Force on a plate from a fluid line source

[Raptor112]

Homework Statement

A line source of strength 2$\pi$m is located $a$ distance a above a horizontal plate. Find the force per unit width on the plate, ignoring gravity and taking the pressure below the plate to be uniform and equal to the stagnation pressure of the fluid. (You may nd the substitution $x = a tan(\theta)$ useful in evaluating any integral that arises.)

2. The attempt at a solution
$F = - \int p \hat{n} dl = - \int_{-\infty}^{\infty} p \hat{n} dx, \hat{n} = \hat{j}$ $p$- pressure

 

[Chestermiller]

Are you familiar with the method of images?

 

[Raptor112]

Are you familiar with the method of images?

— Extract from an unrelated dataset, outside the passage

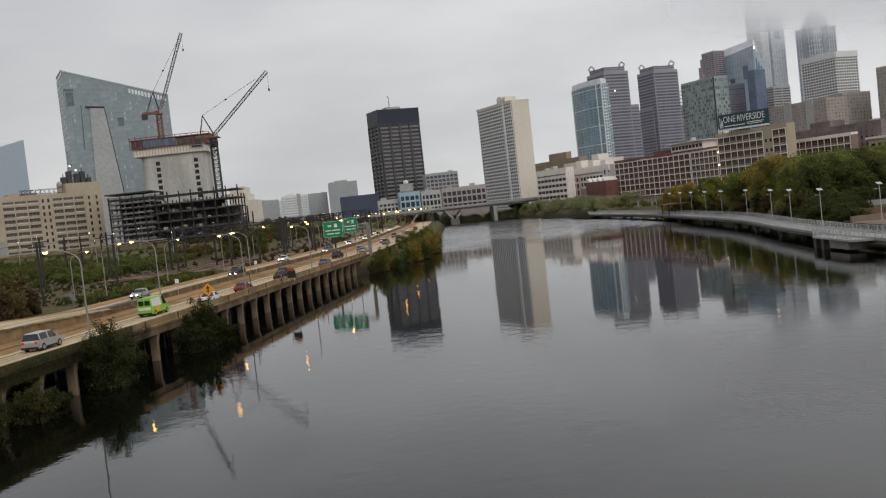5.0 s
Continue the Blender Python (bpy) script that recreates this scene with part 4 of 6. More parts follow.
# -- riverside lofts on the right bank
def loft_west():
    r = tower("loft_building", "long brick loft building with a white concrete frame", 165.1, 470, 22)
    block(r, "wall", 0, 30, 0, 71, 5, 27.4, M_BRICK)
    block(r, "wall", 0.5, 30, 71.01, 90, 5, 28.0, M_BRICK)
    facade(r, "w", 0.3, 21, 7, 27.6, 6, 6, 0.4, 0.5, M_LOFT, M_PANE_R, 0.3, 1, 1, M_STONE, breast=M_BROWN)
    facade(r, "w", 21.6, 90, 7, 27.6, 15, 6, 0.5, 0.5, M_LOFT, M_PANE_R, 0.3, 2, 1, M_BRICK, breast=M_BRICK)
    roof_kit(r, 0, 30, 0, 90, 28.1, M_BRICK, 5, 8)
    block(r, "penthouse", 6, 20, 18, 44, 28.1, 33.5, M_WHITE, "off-white rooftop storey")
    block(r, "penthouse", 3, 16, 46, 56, 28.1, 31.2, M_BRICK, "red brick plant room")
    block(r, "roof_hood", 4, 21, 16, 46, 33.5, 34.0, M_WHITE)
    me = pane_mesh("window", 2.2, 1.8, M_PANE_L)
    for k in range(9):
        part("window", me, None, r, at=pose(5.97, 19.5 + k * 2.8, 31.2, 0, 0, -90))
    s = Shape()
    s.tube((10, 30, 34), (10, 30, 36), 1.6, 1.6, 10)
    part("roof_tank", s, M_GREYB, r)


loft_west()


def loft_board():
    r = tower("loft_building", "tan loft building with large windows under a billboard", 171.6, 400, 22)
    block(r, "wall", 0, 5, 0, 44.3, 5, 32.6, M_TAN)
    facade(r, "w", 0.3, 8.5, 6, 31.8, 2, 7, 0.4, 0.45, M_LOFT, M_PANE_R, 0.25, 1, 1, M_BROWN, breast=M_WARMB)
    facade(r, "w", 14.2, 43.8, 6, 31.8, 7, 7, 0.4, 0.45, M_LOFT, M_PANE_R, 0.25, 2, 1, M_BROWN, breast=M_WARMB)
    me = pane_mesh("window", 1.1, 1.5, M_PANE)
    for j in range(5):
        for a in (9.8, 12.6):
            part("window", me, None, r, at=pose(*put("w", a, 10 + j * 4.3, 0.06), 0, 0, -90))
    roof_kit(r, 0, 5, 0, 44.3, 32.6, M_TAN, 0, 4)
    block(r, "penthouse", 1, 4, 40, 44, 32.61, 36, M_WHITE)
    # lamps on the corner
    for z in (12, 19, 25):
        s = Shape()
        s.ball((-0.9, 43.2, z), 0.3, 0.3, 0.3)
        part("wall_lamp", s, M_LAMPW, r)
    bb = thing("billboard", "dark teal roof billboard with white lettering", "billboard", at=pose(152.5, 430.0, 0, 0, 0, -46))
    s = Shape()
    s.box(0, 24.4, 0, 0.5, 34.6, 41.7)
    part("panel", s, M_TEAL, bb)
    s = Shape()
    s.box(0, 24.4, -0.12, -0.004, 34.2, 35.0)
    part("bottom_rail", s, M_SIGNW, bb, "white bottom rail")
    for k in range(6):
        p = Shape()
        p.tube((1.5 + k * 4.4, 0.4, 33.0), (1.5 + k * 4.4, 0.4, 34.6), 0.12, 0.12, 6)
        part("leg", p, M_RUST, bb)
    for words, x in (("ONE", 5.6), ("RIVERSIDE", 15.9)):
        text(bb, words, 2.95, M_SIGNW, pose(x, -0.05, 39.1, 90, 0, 0) @ Matrix.Diagonal((1, 1.4, 1, 1)), 0.04)
    for a0, a1, z0, z1 in ((3.0, 13.0, 36.0, 36.4), (14.0, 22.0, 36.6, 36.95), (14.0, 21.0, 35.9, 36.2)):
        s = Shape()
        s.box(a0, a1, -0.06, -0.002, z0, z1)
        part("text_bar", s, M_SIGNW, bb)
    for k in range(3):
        s = Shape()
        s.box(0.8 + k * 0.6, 1.1 + k * 0.6, -0.06, -0.002, 35.6, 40.2 - k * 0.6)
        part("emblem_bar", s, M_SIGNW, bb)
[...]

Place a source of equal strength at a distance $a$ below the horizontal plate so the total complex potential becomes

$w(z) = mlog(z^2+a^2)$

but how will that give me the pressure at the boundary?

 

[Chestermiller]

Place a source of equal strength at a distance $a$ below the horizontal plate so the total complex potential becomes

$w(z) = mlog(z^2-a^2)$

but how will that give me the pressure at the boundary?

If you have a single line source, then it is easy to get the velocity at a radial distance r from the source. You can then use Bernoulli's equation to get the pressure at that location, assuming that the pressure and velocity at infinity are zero.